Friday, June 5, 2009

BLACK BOX (Revisited)

The French government expressed deep disappointment Friday over the news that ocean debris recovered by the Brazilian military this week appeared to be the remains of a shipwreck and not from an Air France jet that crashed in the South Atlantic on Monday.

The revelation came as Airbus, the manufacturer of the missing jet, issued a warning on Thursday to all its customers to follow established procedures when pilots suspect airspeed indicators are not functioning properly. The bulletin appeared to be the first hint that malfunctioning instruments indicators might have played an important role in the crash.

The following is an excerpt from Businessweek.com--

What about transmitting all the necessary information for reconstructing a tragedy in the air – cockpit communication, instrument readings, details of an plane’s hundreds of ongoing operations? Is it a bandwidth problem – simply too much to squeeze into the airwaves? Is there another technological barrier? Not at all. Engineers at companies such as L3 Communications and Honeywell Aerospace say it can be done – using existing know-how, and without overfilling available frequencies.

Turns out the challenge is financial.

"The crux of this issue is cost. High bandwidth communications off the aircraft, especially over remote/oceanic areas, is expensive," Honeywell spokesman Bill Reavis tells BusinessWeek.

International and U.S. aviation authorities, including the FAA and the National Transportation Safety Board, occasionally have talked in recent years about the potential for a backup to the venerable black box, and the FAA is examining new technologies by companies such as L3, which makes transponders, avionics and black boxes, that would, in effect, help “squitter” and squeeze more data into available radio spectrum.

"Can it be done? Absolutely. The technology exists," says one aviation industry insider.

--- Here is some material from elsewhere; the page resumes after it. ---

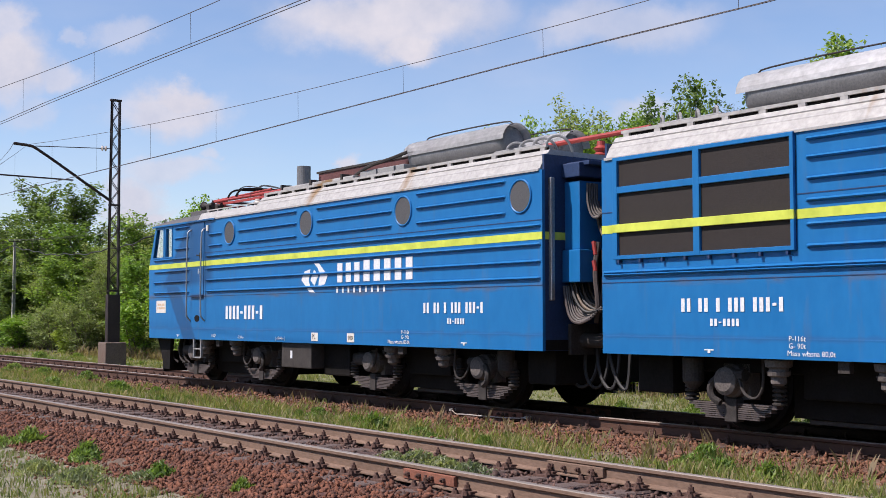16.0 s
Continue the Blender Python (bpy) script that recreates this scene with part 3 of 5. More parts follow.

At the FAA, authorities have envisioned such automatic reporting as part of a "Next Generation” air traffic control system that allows for detailed tracking of every plane no matter where it happens to be, and makes pilots aware of where other planes are. That would be a far cry from today's antiquated aviation reality in which commercial jetliners must follow prescribed highways in the sky, which aren't usually the shortest distance between departure and arrival points, and must be tracked with radar. As we noted in a September 2007 cover story, "incredible as it seems, family minivans with NavStar have more sophisticated location guidance than some aircraft." And as the Air France crash demonstrates, vast swaths of the earth are beyond the reach of radar and aircraft are, effectively, on their own.